Preventing the Future: Why was Ireland so poor for so long? by Tom Garvin
This new study by UCD politics professor Tom Garvin addresses a question that will surely be of interest to many Irish people in Britain.
After all, the continuation of mass emigration was one of the most obvious signs of Ireland’s failure to develop economically in the period between independence and the dawn of the Celtic Tiger in the 1990s. That failure is the subject of this book.
The picture that Garvin presents is conventional enough in its broad outlines.
Ireland pursued inward-looking economic policies in the 1930s and 1940s which were inevitable in the context of the Great Depression and the Second World War, but failed to adapt to the new opportunities of the post-war boom.
Export-oriented economic policies did not emerge until the late 1950s, under the guidance of Sean Lemass and the Secretary of the Department of Finance, TK Whitaker, and did not fully bear fruit until the 1990s.
The key question is why this process took so long.
One ironic possibility suggested by Garvin is that De Valera’s electoral defeats in the 1940s and 1950s deprived the country of a government strong enough to drive through change, and of its most effective moderniser in Lemass.
However his main conclusion is that a ‘blocking coalition’ of interests hostile to modernisation was able to override the national interest.
Ironically, while this coalition had a conservative nationalist character, Garvin argues that several of its components emerged as a result of British policies before independence.
In its attempts to keep Ireland quiescent, Britain conceded a major social role to the Catholic Church and a land settlement that Garvin argues was uneconomic.
The Church and small farmers went on to become two elements of the ‘blocking coalition.’ However, British policy can hardly be blamed for the third component, about which Garvin is particularly scathing, the Irish language lobby.
These three forces were all opposed to modernisation of education, which Garvin identifies as the key issue in Ireland’s transition to a competitive economy.
This conservative wing of Irish nationalism was increasingly opposed over time by a more ‘developmentalist’ wing, as the consequences for the country became clear.
The developmentalists were themselves divided between statists and free marketers.
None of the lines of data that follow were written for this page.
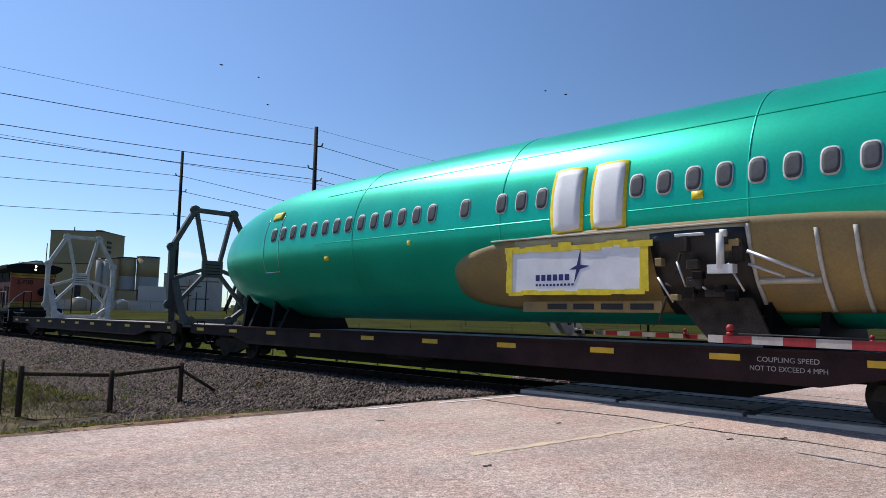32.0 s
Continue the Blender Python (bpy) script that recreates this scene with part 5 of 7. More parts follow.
def build_locomotive(m, label):
    """Long hood leading: hood end at x = 0.3, cab and nose at the far end, x = -17.4."""
    t = thing("locomotive", m, label, "locomotive", "locomotives")
    # underframe with walkway
    bm = bmesh.new()
    box(bm, -17.3, -1.52, 1.42, 1.30, 1.52, 1.66)
    frame_p = part("underframe", bm, M_LOCOGREY, t, bevel=0.02)
    bm = bmesh.new()
    box(bm, -16.9, -0.9, 0.95, 1.2, 0.9, 1.42)
    part("centre_sill", bm, M_LOCOBLACK, t)
    for s in (-1, 1):
        for k in range(9):
            x = -15.6 + 1.85 * k
            stripe(None, "reflector", x, x + 0.34, 1.49, 1.60, s * 1.525, M_REFLECT, frame_p, "yellow reflective patch")
    # fuel tank
    bm = bmesh.new()
    prism(bm, [(-1.42, 1.22), (-1.46, 0.95), (-1.40, 0.66), (-1.08, 0.40), (1.08, 0.40), (1.40, 0.66), (1.46, 0.95), (1.42, 1.22)], "x", -11.9, -4.8)
    tank = part("fuel_tank", bm, M_TANK, t, "dusty grey-brown steel fuel tank", bevel=0.03)
    for x in (-9.6, -9.2):
        bm = bmesh.new()
        box(bm, x, -1.49, 0.7, x + 0.07, -1.43, 1.24)
        part("sight_gauge", bm, M_LOCOBLACK, tank)
    for x in (-10.9, -8.4, -6.0):
        bm = bmesh.new()
        rod(bm, (x, -1.3, 1.28), (x, -1.48, 1.40), 0.07, 0.07, 10)
        part("filler_cap", bm, M_ORANGE, tank)
    # bogies
    for cx in (-14.7, -2.05):
        bg = bmesh.new()
        for s in (-1, 1):
            prism(bg, [(cx - 2.45, 0.58), (cx - 2.3, 0.92), (cx - 1.5, 1.02), (cx + 1.5, 1.02), (cx + 2.3, 0.92), (cx + 2.45, 0.58), (cx + 2.2, 0.30), (cx + 1.6, 0.30), (cx + 1.3, 0.58), (cx + 0.6, 0.58), (cx + 0.35, 0.30), (cx - 0.35, 0.30), (cx - 0.6, 0.58), (cx - 1.3, 0.58), (cx - 1.6, 0.30), (cx - 2.2, 0.30)], "y", s * 1.0 - 0.08, s * 1.0 + 0.08)
        box(bg, cx - 2.2, -0.95, 0.55, cx - 2.0, 0.95, 0.85)
        box(bg, cx + 2.0, -0.95, 0.55, cx + 2.2, 0.95, 0.85)
        bogie = part("bogie", bg, M_BOGIE, t, "grimy three-axle bogie")
        for x in (cx - 1.85, cx, cx + 1.85):
            wheelset(bogie, x, 0.52)
            for s in (-1, 1):
                bm = bmesh.new()
                prism(bm, [(x - 0.26, 0.30), (x + 0.26, 0.30), (x + 0.30, 0.62), (x + 0.18, 0.78), (x - 0.18, 0.78), (x - 0.30, 0.62)], "y", s * 1.06, s * 1.20)
                rod(bm, (x, s * 1.18, 0.52), (x, s * 1.26, 0.52), 0.15, 0.13, 14)
                part("axle_box", bm, M_BOGIE, bogie, bevel=0.015)
                for dx in (-0.42, 0.42):
                    bm = bmesh.new()
                    for k in range(5):
                        rod(bm, (x + dx, s * 1.02, 0.34 + 0.07 * k), (x + dx, s * 1.02, 0.375 + 0.07 * k), 0.10, 0.10, 10)
                    part("coil_spring", bm, M_BOGIE, bogie)
        for x in (cx - 0.95, cx + 0.95):
            for s in (-1, 1):
                bm = bmesh.new()
                rod(bm, (x - 0.28, s * 1.16, 1.02), (x + 0.20, s * 1.16, 1.02), 0.13, 0.13, 14)
                rod(bm, (x + 0.2, s * 1.16, 1.02), (x + 0.42, s * 1.12, 0.8), 0.04, 0.04, 8)
                part("brake_cylinder", bm, M_LOCOGREY, bogie)
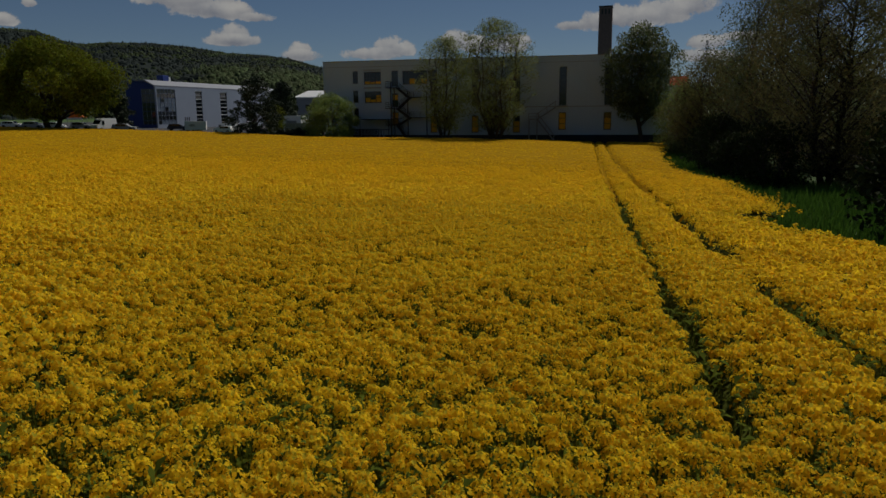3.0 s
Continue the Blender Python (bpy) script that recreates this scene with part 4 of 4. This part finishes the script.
tree("young_tree", -33.4, 148, 6.6, 2.2, 1.2, "small yellow-green young tree behind the hedge", LEAF_OAK, BARK,
     lobes=26, lobe_r=0.8, leaves=90, leaf=0.16, widest=0.45, trunk_r=0.1, seed=53)
for i in range(5):
    tree("hedge_plant", -30.6 + i * 1.75, 139.2 - i * 0.2, 2.2, 1.15, 0.1, "clipped dark evergreen hedge plant at the field edge", LEAF_PINE, DARKBARK,
         stems=3, lobes=22, lobe_r=0.55, leaves=110, leaf=0.11, widest=0.5, trunk_r=0.05, seed=60 + i, splay=0.4, category="hedge", group="hedge")


def verge_grass():
    """Long grass between the crop and the grove, and along the foot of the building."""
    rs = np.random.RandomState(90)
    n = 58000
    y = rs.uniform(-12, 132, n)
    e = np.interp(y, RIGHT_EDGE_Y, RIGHT_EDGE_X)
    x = e + rs.uniform(-0.8, 12.0, n)
    far = rs.rand(n) < 0.25
    x[far] = rs.uniform(-30, 40, far.sum())
    y[far] = np.interp(x[far], FAR_EDGE_X, FAR_EDGE_Y) + rs.uniform(-0.5, 8, far.sum())
    k = ~in_field(x, y)
    x, y = x[k], y[k]
    n = len(x)
    z = land(x, y)
    a = rs.rand(n) * 6.283
    h = rs.uniform(0.3, 0.85, n) * (0.6 + 0.8 * value_noise(x + 200, y + 200, 3.0, 17))
    w = rs.uniform(0.015, 0.04, n) * (1 + np.clip(y, 0, 200) / 60)
    lx, ly = rs.normal(0, 0.22, n), rs.normal(0, 0.22, n)
    ca, sa = np.cos(a) * w, np.sin(a) * w
    Q = np.empty((n, 4, 3))
    Q[:, 0] = np.stack([x - ca, y - sa, z], 1)
    Q[:, 1] = np.stack([x + ca, y + sa, z], 1)
    Q[:, 2] = np.stack([x + lx + ca * 0.2, y + ly + sa * 0.2, z + h], 1)
    Q[:, 3] = np.stack([x + lx - ca * 0.2, y + ly - sa * 0.2, z + h], 1)
    return tagged(new("verge_grass", quads_mesh("verge_grass", Q, [BLADE])), "long green grass on the shaded field margin", "grass", kind="stuff")


verge_grass()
Garvin comes down largely on the side of the latter, although he argues that the state must play a greater role in smaller countries.
In this respect, it is disappointing that Garvin only compares Ireland with other European countries like Denmark, and not with the original post-colonial ‘tigers’ of Asia, where the state has played a key role in creating an export-oriented economy.
He acknowledges that Ireland was still largely Britain’s breadbasket in the 1920s, and he cites, but never really addresses, the argument of the young Lemass that state intervention was needed to enable the Irish economy to shift its comparative advantage from agriculture.
Nevertheless, this is a valuable and very readable book, with some penetrating insights into modern Irish economic and cultural history. It will no doubt stimulate renewed debate about Ireland’s economic development.